Une équipe de l’ONU a pu accéder pour la première fois à El-Facher, ville assiégée du Darfour, où elle a constaté une destruction massive, une famine et des conditions de survie indignes.
Tombée aux mains des Forces de soutien rapide (FSR) en octobre après 500 jours de siège, la ville est «le fantôme d’elle-même», «une scène de crime», a résumé dans un entretien lundi la coordinatrice humanitaire Denise Brown, qui n’a été autorisée à passer que «quelques heures» sur place.

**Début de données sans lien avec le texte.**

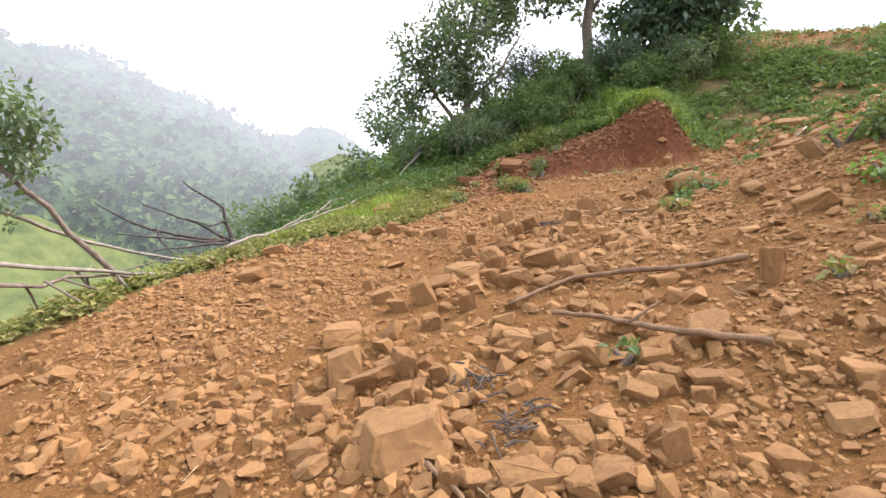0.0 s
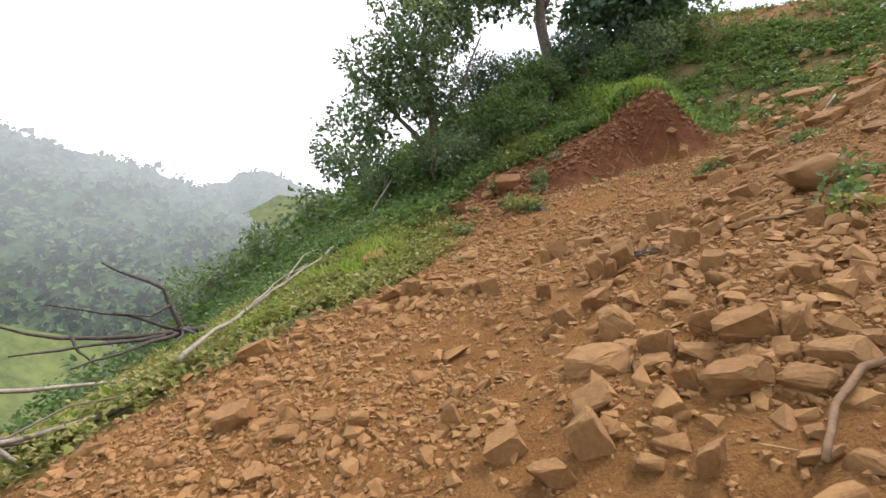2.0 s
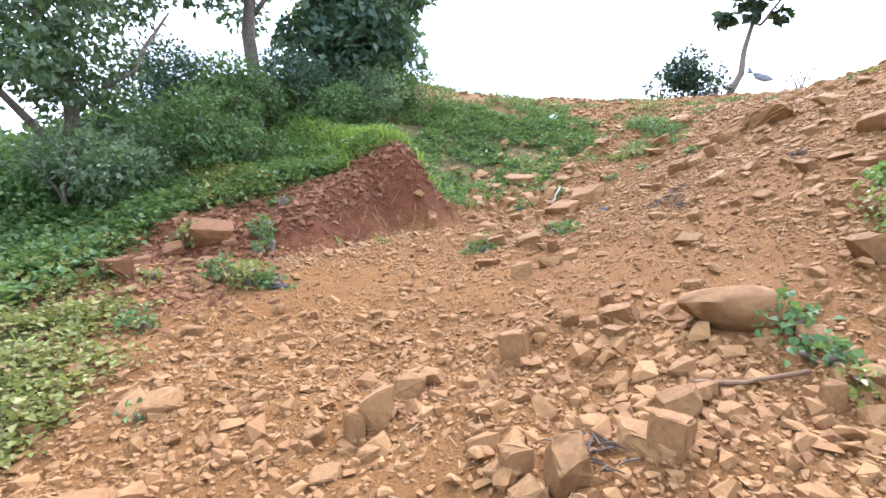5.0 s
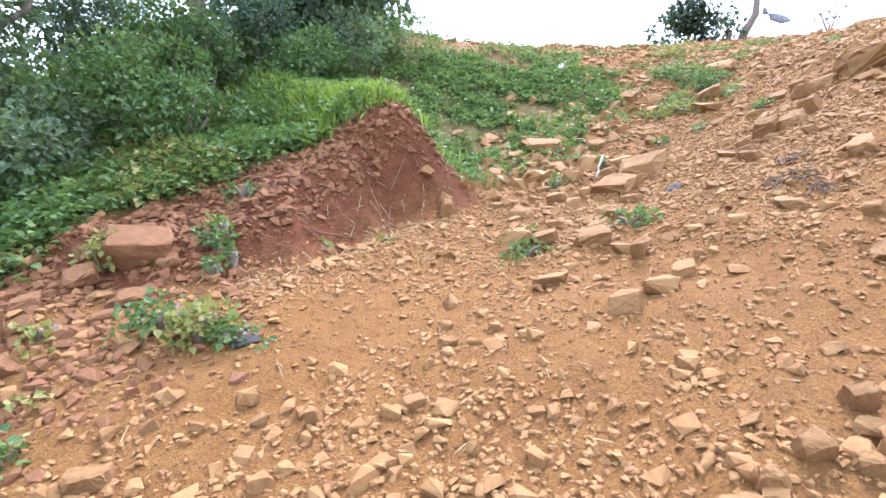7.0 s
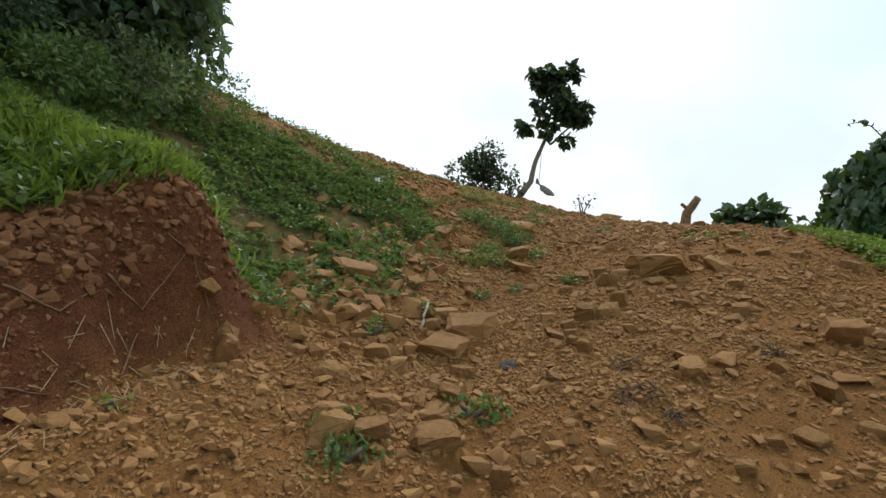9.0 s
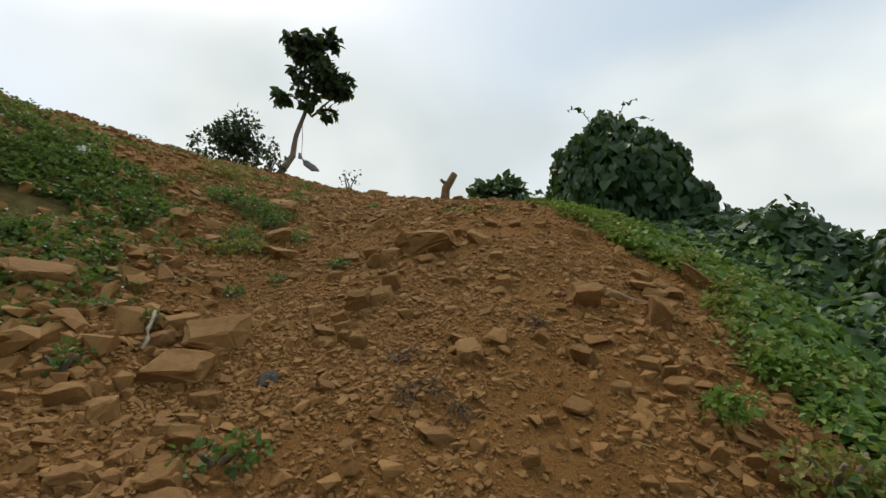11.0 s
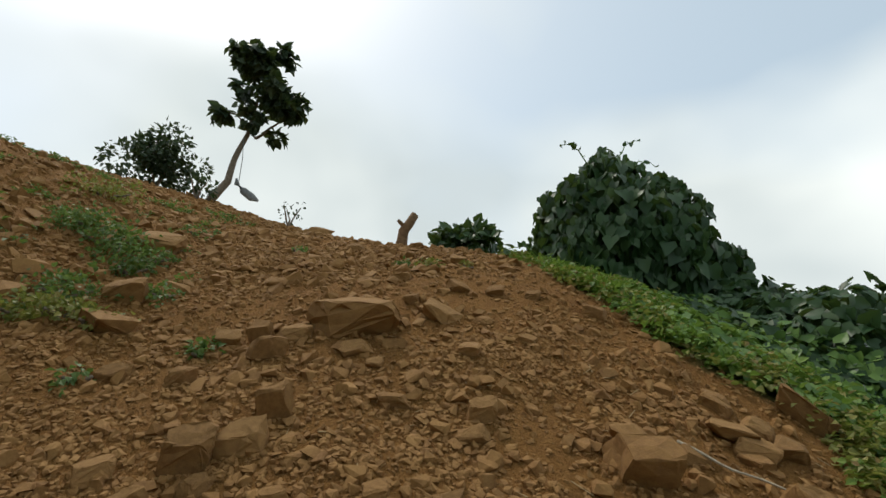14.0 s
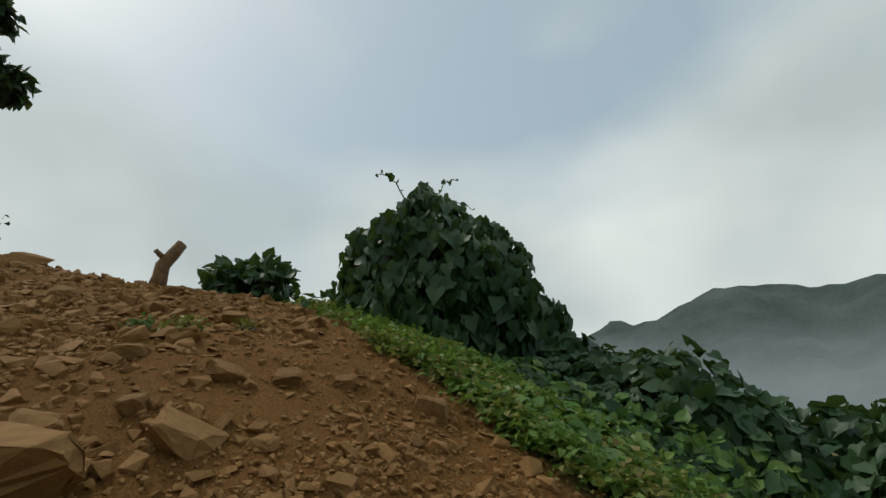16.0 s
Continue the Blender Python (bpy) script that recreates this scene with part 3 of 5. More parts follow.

À sa demande, elle s’y est rendue sans escorte armée, avec une poignée de collègues. «De larges parties de la ville sont détruites», raconte Denise Brown: El-Facher est devenue «l’un des épicentres de la souffrance humaine» dans la guerre qui oppose depuis avril 2023 l’armée régulière aux paramilitaires.
Fin octobre, les FSR se sont emparées du dernier bastion de l’armée au Darfour lors d’une offensive sanglante marquée par des exécutions, pillages et viols.
Depuis, ils ont imposé un black-out sur la ville, l’isolant du monde. À l’exception de vidéos d’exactions publiées par les combattants eux-mêmes, suscitant l’indignation internationale, très peu d’informations ont filtré.
Cent sept mille personnes ont fui
Vendredi, l’équipe onusienne a pu pénétrer dans la ville après avoir «négocié âprement», explique la responsable canadienne, chargée pour le Soudan du Bureau de la coordination des affaires humanitaires (OCHA). Elle décrit des survivants «traumatisés vivant sous bâches plastiques», dans des conditions qu’elle qualifie «d’indignes et dangereuses». Selon l’Organisation mondiale pour les migrations (OIM), plus de 107 000 habitants ont fui.
Impossible de donner des chiffres à ce stade sur combien sont restés sur place. «Nous n’avons pas encore assez d’informations», dit-elle, alors que la ville comptait avant la guerre plus d’un million d’habitants.
L’équipe pouvait se déplacer librement vers les sites sélectionnés: l’hôpital saoudien, des abris de déplacés et cinq bureaux abandonnés de l’ONU. Le complexe hospitalier, l’un des derniers en ville, «tient encore debout» avec du personnel médical sur place, mais il est à court d’antibiotiques et d’équipements, et quasi vide de patients.
«Partie émergée de l’iceberg»
Privée d’aide humanitaire, El-Facher s’est retrouvée à court de tout pendant les 18 mois de siège. Pour survivre, les habitants se sont résolus à manger de la nourriture pour animaux. En novembre, l’ONU y a confirmé l’état de famine. «Un petit marché» subsiste avec de minuscules paquets de riz, des tomates, oignons et patates, quelques biscuits : «les gens n’ont pas les moyens d’acheter davantage», a-t-elle décrypté.
L’équipe «n’a pu voir aucun des détenus, et nous croyons qu’il y en a», a précisé la responsable onusienne. «Nous n’avons vu que la partie émergée de l’iceberg», a-t-elle admis, «soucieuse» d’éviter les zones jonchées de munitions non explosées et de mines, dans un conflit qui a déjà tué 128 travailleurs humanitaires.
Les analyses d’images satellites et les témoignages recueillis font régulièrement état d’exactions sommaires et de fosses communes dans la ville, mais la responsable a préféré réserver ses observations aux experts des droits humains de l’ONU, qui préparent un rapport sur les atrocités à El-Facher.
La guerre au Soudan a fait plusieurs dizaines de milliers de morts, déraciné 11 millions de personnes et provoqué ce que l’ONU qualifie de «pire crise humanitaire au monde».